The move came a day after Bolsonaro signed a provisional measure dismantling FUNAI, Brazil’s bureau of indigenous affairs.
The Justice Ministry previously handled the designation of new indigenous lands, reports Al Jazeera, but now Minister Tereza Cristina — who has lobbied on behalf of the industry before — is in charge. Critics worry the more than 100 uncontacted tribes that call the Amazon home will lose the little protection they have under her eye. Particularly at risk are those whose territories have not yet been recognised by the government; their lands are now more likely to be handed over to agricultural and other industry interests. And when indigenous people are evicted from their lands, this doesn’t go down peacefully.
“The theft of indigenous people’s lands could mean genocide and the complete wipeout of tribes,” said Sarah Shenker, a senior researcher at Survival International who’s worked with Brazilian tribes, to Earther.
Bolsonaro ran on a racist, homophobic platform, so his moves come as no surprise. His plan on the campaign trail was to open up the Amazon to extractive industries, and this restructuring of the federal government is the first step.
Now, indigenous tribes across the Latin American country must prepare to fight back. A legal petition against Bolsonaro’s provisional measure was launched Thursday, said Luiz Eloy, who belongs to the Terena people and is a legal adviser for Brazil’s Indigenous People Articulation (APIB), a national organisation that brings together various tribes across the country.
According to Eloy, Bolsonaro’s provisional measure will give so-called “ruralists” who support the interests of private property owners “the right to say what indigenous land is or is not in Brazil. It’s a blank check for the farmers,” he told Earther via WhatsApp.
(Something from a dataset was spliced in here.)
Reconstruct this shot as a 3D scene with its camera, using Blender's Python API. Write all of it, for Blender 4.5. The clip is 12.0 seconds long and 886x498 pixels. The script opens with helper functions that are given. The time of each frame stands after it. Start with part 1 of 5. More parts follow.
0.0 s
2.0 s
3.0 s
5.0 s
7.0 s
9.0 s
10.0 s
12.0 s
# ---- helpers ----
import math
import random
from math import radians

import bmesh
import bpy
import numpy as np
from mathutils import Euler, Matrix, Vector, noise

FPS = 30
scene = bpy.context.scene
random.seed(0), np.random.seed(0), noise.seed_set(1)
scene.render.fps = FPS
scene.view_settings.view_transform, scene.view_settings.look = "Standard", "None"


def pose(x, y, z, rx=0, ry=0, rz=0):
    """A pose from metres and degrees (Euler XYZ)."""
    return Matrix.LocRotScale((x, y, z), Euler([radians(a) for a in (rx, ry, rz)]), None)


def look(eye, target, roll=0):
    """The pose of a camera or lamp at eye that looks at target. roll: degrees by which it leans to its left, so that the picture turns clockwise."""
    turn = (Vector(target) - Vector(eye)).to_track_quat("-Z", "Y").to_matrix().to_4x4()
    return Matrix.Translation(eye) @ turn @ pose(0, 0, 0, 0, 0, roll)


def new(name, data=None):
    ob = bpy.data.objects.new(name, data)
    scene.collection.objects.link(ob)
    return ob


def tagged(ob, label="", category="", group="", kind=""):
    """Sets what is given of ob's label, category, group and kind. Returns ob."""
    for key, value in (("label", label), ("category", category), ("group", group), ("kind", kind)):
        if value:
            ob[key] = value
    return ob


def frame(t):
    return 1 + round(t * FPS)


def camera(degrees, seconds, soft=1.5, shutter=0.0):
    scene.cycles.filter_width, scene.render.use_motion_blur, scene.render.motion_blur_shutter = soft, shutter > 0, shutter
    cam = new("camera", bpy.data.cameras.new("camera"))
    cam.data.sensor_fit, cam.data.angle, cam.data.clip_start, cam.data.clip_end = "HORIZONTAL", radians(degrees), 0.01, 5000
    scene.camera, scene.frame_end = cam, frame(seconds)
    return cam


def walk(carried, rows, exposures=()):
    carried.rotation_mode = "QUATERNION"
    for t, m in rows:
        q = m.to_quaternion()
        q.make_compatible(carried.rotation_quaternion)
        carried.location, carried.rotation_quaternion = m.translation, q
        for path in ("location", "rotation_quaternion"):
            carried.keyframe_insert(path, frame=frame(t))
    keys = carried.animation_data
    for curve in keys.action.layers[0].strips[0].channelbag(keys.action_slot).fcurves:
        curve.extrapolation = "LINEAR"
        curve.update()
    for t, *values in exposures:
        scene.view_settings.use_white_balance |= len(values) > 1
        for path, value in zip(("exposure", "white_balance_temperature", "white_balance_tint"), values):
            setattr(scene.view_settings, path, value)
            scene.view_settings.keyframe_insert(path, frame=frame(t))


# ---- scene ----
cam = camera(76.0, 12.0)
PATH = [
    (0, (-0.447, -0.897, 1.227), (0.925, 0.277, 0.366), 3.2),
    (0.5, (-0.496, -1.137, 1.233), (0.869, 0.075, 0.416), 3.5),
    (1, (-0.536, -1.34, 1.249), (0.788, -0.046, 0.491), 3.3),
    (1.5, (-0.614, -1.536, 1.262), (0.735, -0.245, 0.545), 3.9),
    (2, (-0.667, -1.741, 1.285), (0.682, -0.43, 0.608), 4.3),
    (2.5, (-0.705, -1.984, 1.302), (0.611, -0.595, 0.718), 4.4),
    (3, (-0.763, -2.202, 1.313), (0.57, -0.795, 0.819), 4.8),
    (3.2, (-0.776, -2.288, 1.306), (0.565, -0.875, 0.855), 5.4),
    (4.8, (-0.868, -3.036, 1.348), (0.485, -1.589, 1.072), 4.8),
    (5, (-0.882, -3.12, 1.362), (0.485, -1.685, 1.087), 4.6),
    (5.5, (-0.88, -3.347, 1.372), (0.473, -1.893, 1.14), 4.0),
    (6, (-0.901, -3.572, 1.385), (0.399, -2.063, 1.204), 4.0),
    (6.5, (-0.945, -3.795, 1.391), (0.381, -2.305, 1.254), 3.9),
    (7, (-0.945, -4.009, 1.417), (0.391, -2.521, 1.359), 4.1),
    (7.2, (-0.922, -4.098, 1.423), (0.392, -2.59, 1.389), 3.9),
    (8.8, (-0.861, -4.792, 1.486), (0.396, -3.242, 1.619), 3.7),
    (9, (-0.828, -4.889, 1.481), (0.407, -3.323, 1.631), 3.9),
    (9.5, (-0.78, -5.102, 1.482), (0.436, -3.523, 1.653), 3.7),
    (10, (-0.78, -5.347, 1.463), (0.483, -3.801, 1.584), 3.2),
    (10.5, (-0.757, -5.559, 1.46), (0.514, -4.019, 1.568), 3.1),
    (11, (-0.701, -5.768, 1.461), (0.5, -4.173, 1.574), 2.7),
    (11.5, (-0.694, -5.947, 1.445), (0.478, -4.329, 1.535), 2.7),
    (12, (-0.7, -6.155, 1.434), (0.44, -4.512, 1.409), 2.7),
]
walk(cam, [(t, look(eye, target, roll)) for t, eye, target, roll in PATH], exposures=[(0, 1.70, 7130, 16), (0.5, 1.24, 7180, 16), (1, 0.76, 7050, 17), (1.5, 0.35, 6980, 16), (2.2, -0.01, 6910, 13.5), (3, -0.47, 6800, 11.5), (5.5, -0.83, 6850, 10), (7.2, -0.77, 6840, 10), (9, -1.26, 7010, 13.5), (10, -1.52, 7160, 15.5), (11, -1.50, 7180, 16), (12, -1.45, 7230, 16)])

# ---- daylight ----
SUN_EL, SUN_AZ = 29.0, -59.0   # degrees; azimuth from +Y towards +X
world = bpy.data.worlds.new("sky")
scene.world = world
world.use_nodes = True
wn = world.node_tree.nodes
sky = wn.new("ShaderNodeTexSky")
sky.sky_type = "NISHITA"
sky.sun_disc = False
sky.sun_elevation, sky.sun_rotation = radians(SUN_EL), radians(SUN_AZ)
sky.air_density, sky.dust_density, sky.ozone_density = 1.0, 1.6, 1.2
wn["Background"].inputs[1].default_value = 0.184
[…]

Under the 1988 constitution, indigenous territories grant exclusive use of land to indigenous peoples, explained Shenker. Ranchers, however, are constantly contesting new land designations, and with the government on their side, indigenous people may find it harder to have their territories set. And while Bolsonaro’s decree should only impact indigenous lands that haven’t yet been mapped, or that are in the process of formalization, Shenker wouldn’t be surprised to see the president try to open up territories that have already been set, which comprise some 13 per cent of the country’s land.
Without official territorial boundaries to protect the land of they live on, some indigenous people are at risk of extinction, Shenker said. The Guarani people, who live near Brazil’s southwest border, have lost most of their land to large-scale sugar cane, corn, and soy plantations. Now, many are forced to live on the sides of the road in makeshift houses. As a result, suicide rates are high in the population. “They stand to lose a lot from this because they’re still waiting for their lands to be returned to them,” Shenker said.
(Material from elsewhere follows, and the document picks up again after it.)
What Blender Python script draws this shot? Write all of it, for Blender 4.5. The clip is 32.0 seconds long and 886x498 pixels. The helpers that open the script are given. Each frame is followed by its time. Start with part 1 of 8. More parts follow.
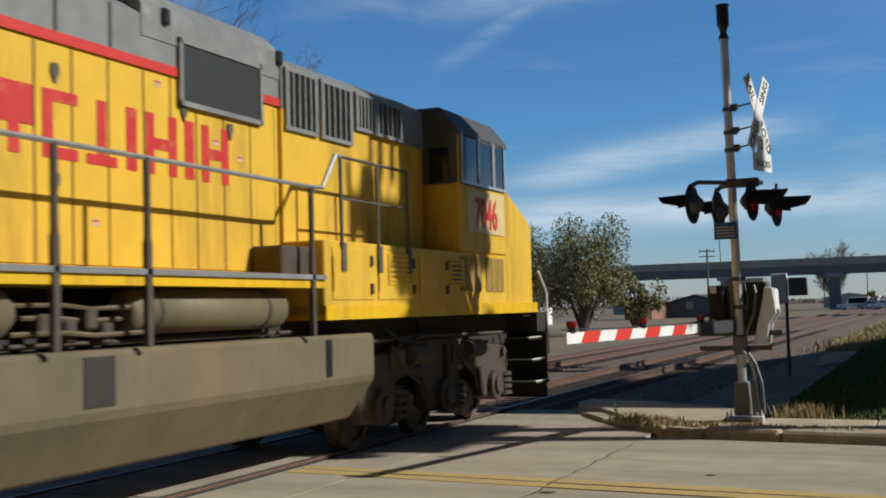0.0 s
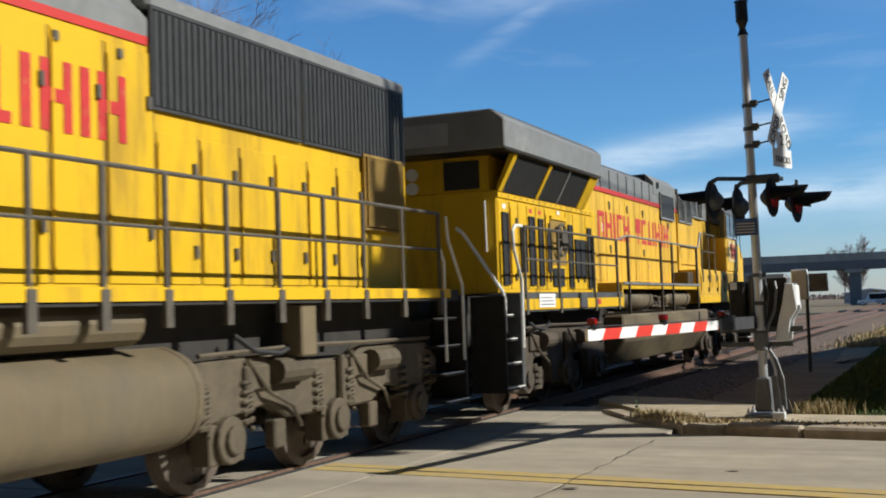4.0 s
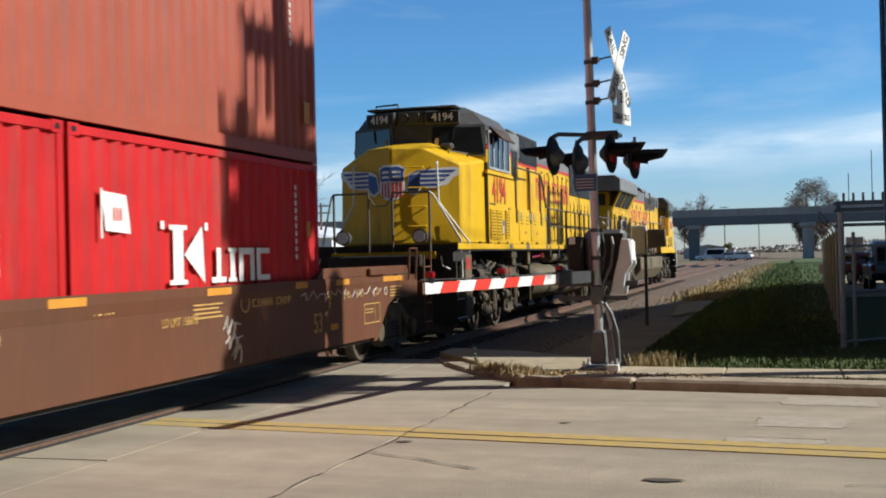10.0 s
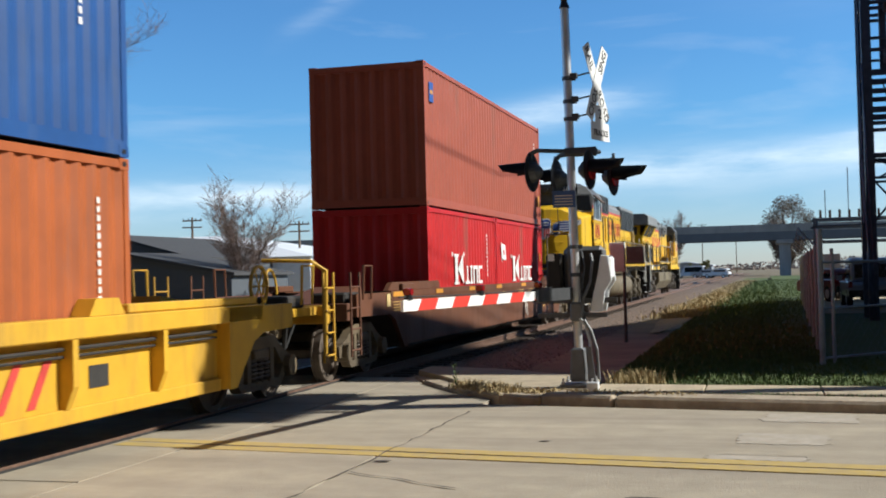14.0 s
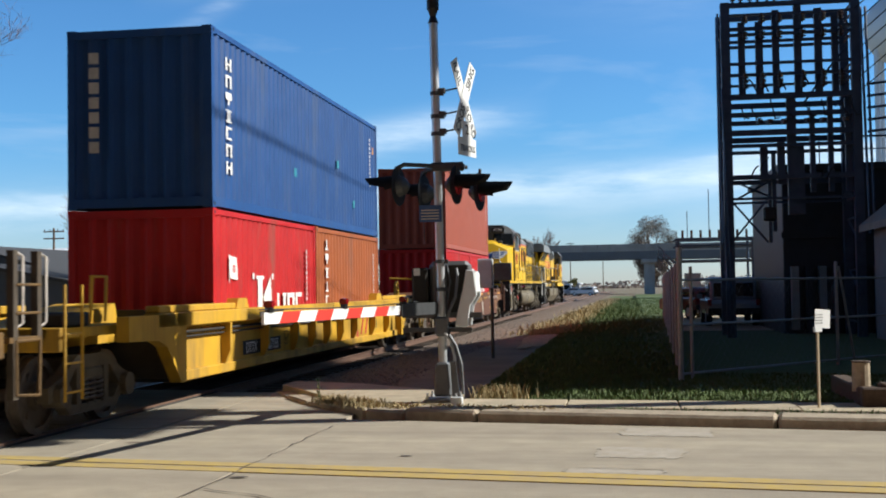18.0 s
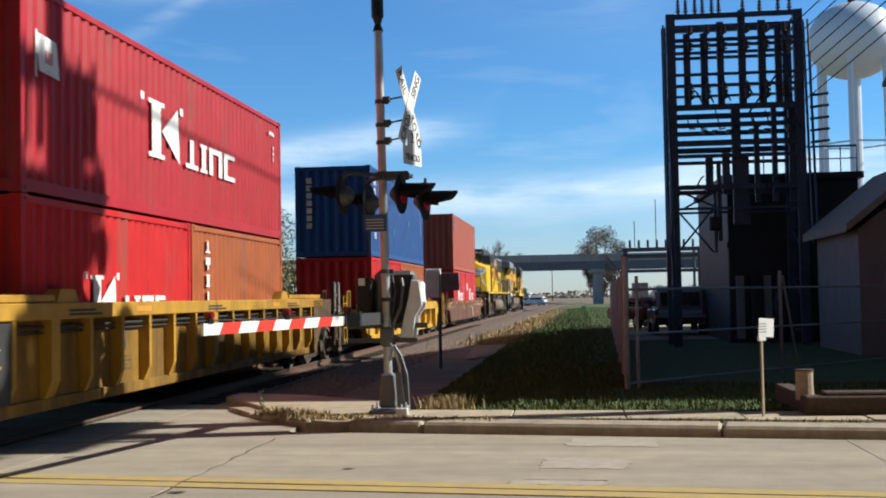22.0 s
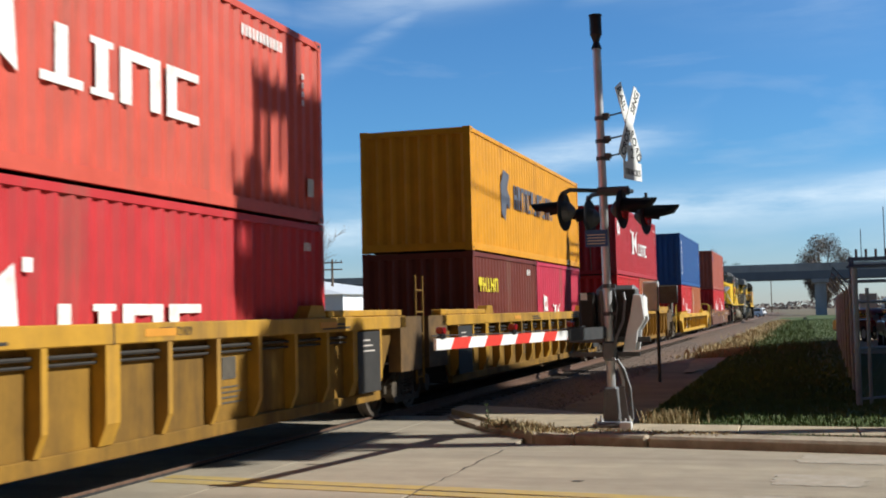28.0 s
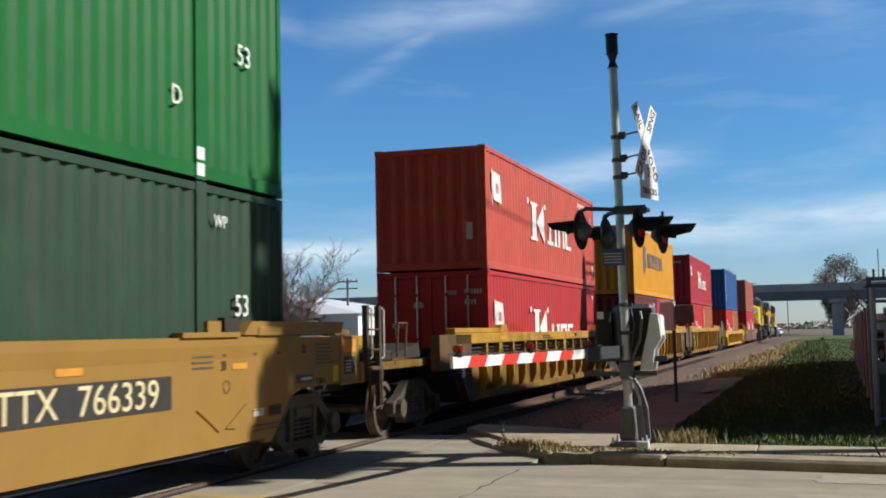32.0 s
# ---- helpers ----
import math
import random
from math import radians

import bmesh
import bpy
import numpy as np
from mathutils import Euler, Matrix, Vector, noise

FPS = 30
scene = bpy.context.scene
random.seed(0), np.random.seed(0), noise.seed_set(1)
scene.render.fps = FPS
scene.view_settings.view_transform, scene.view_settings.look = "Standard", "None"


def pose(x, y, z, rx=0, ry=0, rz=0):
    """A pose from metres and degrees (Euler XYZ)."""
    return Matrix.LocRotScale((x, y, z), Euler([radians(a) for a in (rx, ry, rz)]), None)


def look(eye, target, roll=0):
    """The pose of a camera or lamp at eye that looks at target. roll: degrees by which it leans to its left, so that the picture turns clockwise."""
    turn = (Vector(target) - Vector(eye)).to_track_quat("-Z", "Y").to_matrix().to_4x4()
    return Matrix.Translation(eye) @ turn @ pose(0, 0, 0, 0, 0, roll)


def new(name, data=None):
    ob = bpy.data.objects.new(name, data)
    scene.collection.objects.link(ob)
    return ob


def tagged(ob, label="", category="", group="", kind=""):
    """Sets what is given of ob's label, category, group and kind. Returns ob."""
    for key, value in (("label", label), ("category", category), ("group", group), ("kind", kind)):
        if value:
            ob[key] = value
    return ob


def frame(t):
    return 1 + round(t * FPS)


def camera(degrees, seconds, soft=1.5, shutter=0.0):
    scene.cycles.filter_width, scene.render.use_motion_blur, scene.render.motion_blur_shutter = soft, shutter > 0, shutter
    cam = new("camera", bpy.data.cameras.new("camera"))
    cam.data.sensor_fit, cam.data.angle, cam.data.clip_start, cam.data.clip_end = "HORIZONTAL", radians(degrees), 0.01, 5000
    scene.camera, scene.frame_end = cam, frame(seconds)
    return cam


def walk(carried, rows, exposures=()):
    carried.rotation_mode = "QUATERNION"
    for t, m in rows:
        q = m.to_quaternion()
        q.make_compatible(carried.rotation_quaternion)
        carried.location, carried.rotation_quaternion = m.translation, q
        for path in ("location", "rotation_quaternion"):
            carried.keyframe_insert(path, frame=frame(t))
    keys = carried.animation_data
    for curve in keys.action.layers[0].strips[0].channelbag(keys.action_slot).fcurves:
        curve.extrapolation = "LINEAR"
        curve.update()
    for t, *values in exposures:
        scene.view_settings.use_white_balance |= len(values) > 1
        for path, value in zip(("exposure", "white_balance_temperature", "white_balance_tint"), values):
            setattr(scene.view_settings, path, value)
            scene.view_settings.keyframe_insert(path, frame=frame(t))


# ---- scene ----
SECONDS = 32.0
cam = camera(41.57, SECONDS, soft=1.9, shutter=0.35)

# seconds, eye (x, y, z), turn to the left of +y, tilt up, lean
CAM_ROWS = (
    (0, -0.042, -0.183, 1.700, 22.686, 2.978, -1.554), (0.5, -0.036, -0.163, 1.690, 22.713, 3.114, -1.820), (1, -0.045, -0.120, 1.689, 22.354, 3.291, -1.884),
    (1.5, -0.036, -0.194, 1.697, 22.649, 3.375, -1.860), (2, -0.047, -0.192, 1.712, 22.853, 3.092, -2.069), (2.5, -0.043, -0.194, 1.692, 23.377, 2.881, -2.406),
    (3, -0.047, -0.276, 1.699, 23.498, 2.881, -2.070), (3.5, -0.043, -0.261, 1.700, 23.529, 2.903, -1.900), (5.5, -0.082, -0.244, 1.700, 24.157, 2.888, -1.504),
    (6, -0.108, -0.257, 1.702, 24.552, 3.297, -1.185), (6.5, -0.116, -0.300, 1.714, 24.795, 3.294, -1.172), (7, -0.088, -0.326, 1.677, 25.548, 3.565, -1.772),
    (7.5, -0.122, -0.353, 1.744, 25.634, 3.260, -1.559), (8, -0.073, -0.320, 1.778, 24.567, 2.630, -1.358), (8.5, -0.031, -0.186, 1.752, 20.282, 1.030, -1.635),
    (9, -0.050, -0.071, 1.697, 17.860, -0.167, -1.716), (9.5, -0.014, -0.123, 1.725, 17.371, 0.133, -1.376), (10, 0.032, -0.052, 1.698, 16.370, 0.359, -1.297),
    (10.5, 0.022, -0.050, 1.691, 16.000, 0.369, -1.248), (11, 0.021, -0.021, 1.681, 15.974, 0.109, -1.306), (11.5, -0.001, -0.005, 1.675, 16.070, 0.343, -1.372),
    (12, 0.004, -0.020, 1.675, 16.146, 0.295, -1.149), (12.5, -0.007, -0.007, 1.680, 15.555, 0.155, -1.274), (13, -0.007, 0.006, 1.696, 15.629, 0.413, -1.449),
    (13.5, -0.001, 0.049, 1.684, 15.830, 0.919, -1.670), (15.5, 0.024, 0.086, 1.685, 11.996, 1.741, -0.929), (16, 0.098, 0.128, 1.703, 11.326, 1.945, -1.675),
    (16.5, 0.084, 0.193, 1.708, 9.672, 1.121, -1.194), (17, 0.062, 0.223, 1.662, 8.985, 1.588, -1.115), (17.5, 0.043, 0.203, 1.653, 8.919, 1.801, -1.031),
    (18, 0.066, 0.175, 1.653, 9.009, 1.888, -0.863), (18.5, 0.041, 0.213, 1.662, 8.954, 1.402, -0.838), (19, 0.071, 0.204, 1.683, 8.602, 1.947, -0.603),
    (19.5, 0.048, 0.220, 1.664, 8.200, 2.301, -0.252), (20, 0.049, 0.229, 1.660, 7.833, 2.436, -0.265), (20.5, 0.030, 0.208, 1.647, 7.558, 2.753, -0.470),
    (21, -0.024, 0.227, 1.643, 7.455, 2.564, -0.517), (21.5, 0.141, 0.266, 1.664, 6.908, 2.410, -0.764), (22, 0.111, 0.315, 1.648, 6.539, 2.353, -1.025),
    (22.5, 0.034, 0.273, 1.634, 7.199, 3.051, -0.956), (23, 0.080, 0.224, 1.676, 7.662, 3.186, -0.903), (23.5, 0.105, 0.221, 1.645, 7.565, 3.160, -1.046),
    (24, 0.092, 0.227, 1.642, 7.898, 2.569, -1.222), (24.5, 0.026, 0.227, 1.648, 8.565, 2.119, -0.894), (25, -0.014, 0.181, 1.663, 11.061, 2.930, -1.891),
    (25.5, -0.030, -0.046, 1.645, 16.930, 3.793, -1.512), (27.5, 0.021, -0.038, 1.674, 16.677, 3.004, -1.412), (28, 0.019, -0.005, 1.687, 16.857, 3.151, -1.284),
    (28.5, 0.016, -0.027, 1.663, 16.934, 3.568, -1.122), (29, -0.106, -0.047, 1.701, 16.518, 3.678, -1.530), (29.5, -0.118, -0.067, 1.712, 16.540, 3.586, -1.135),
    (30, -0.097, -0.075, 1.711, 16.302, 3.924, -1.377), (30.5, -0.081, -0.030, 1.700, 16.344, 4.110, -1.248), (31, -0.057, -0.010, 1.684, 16.586, 4.448, -1.703),
    (31.5, -0.017, -0.047, 1.684, 17.476, 4.108, -1.638), (32, 0.006, -0.025, 1.676, 17.579, 4.116, -1.176),
)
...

Then, there’s the uncontacted Kawahiva tribe, whose lands are not yet fully mapped. While FUNAI successfully kicked armed ranchers off their lands just last month, organisers are worried this mission will go unfinished under Bolsonaro, who’s unlikely to complete the designation of the territory.
“Uncontacted tribes are some of the most vulnerable people on the planet,” Shenker told Earther.
This is especially true in Brazil, which has seen the highest number of land and environmental defenders killed since The Guardian began tracking such deaths in 2015. This violence, which often stems from ranchers trying to illegally cut trees, impacts indigenous communities most—who are protecting not only their home but ecosystems that safeguard our planet’s climate. Indigenous people manage nearly a quarter of the carbon stored in the world’s forests, per a 2016 study.
“If you open up and destroy these territories, not only does it spell genocide for the people who live there, but it’s also catastrophic for all of humanity in terms of our fight against climate change,” Shenker said. “By far, the best way to combat climate change is to protect indigenous territories.”
Indigenous tribes have mentioned this in their statements against the presidential decrees. They’re also reminding the world that they exist and won’t stand for governments walking all over them.
“We don’t want to be wiped out by this government’s actions,” reads the statement from the Aruak, Baniwa, and Apurinã indigenous peoples, via Twitter. “We are people, human beings. We have blood like you, Mr. President. We’re ready to defend ourselves.”
And, well, this is just one action from the president. And it’s only his first week. He’s also issued orders targeting the LGBTQ community and the country’s Afro-Brazilian slave descendants, the Quilombolas.
“It’s a genocide of diversity,” said Felipe Milanez, a political ecologist and professor at the Federal University of Bahia in Brazil, to Earther. “[Bolsonaro] wants to destroy what are not the white Brazilians.”
Milanez hopes that the international community opens its eyes to the war that the federal government has launched on the country’s most marginalized people. APIB has already called for countries to boycott Brazilian agricultural products, he said. Milanez is personally ready to hit the streets and engage in public protests. Things are going to get real in Brazil.
“We all should be scared,” he told Earther. “I have a lot of privilege being a professor and white, but I don’t want anyone to be killed just because they’re Indian or black or gay. It’s brutal, and we should not accept that.”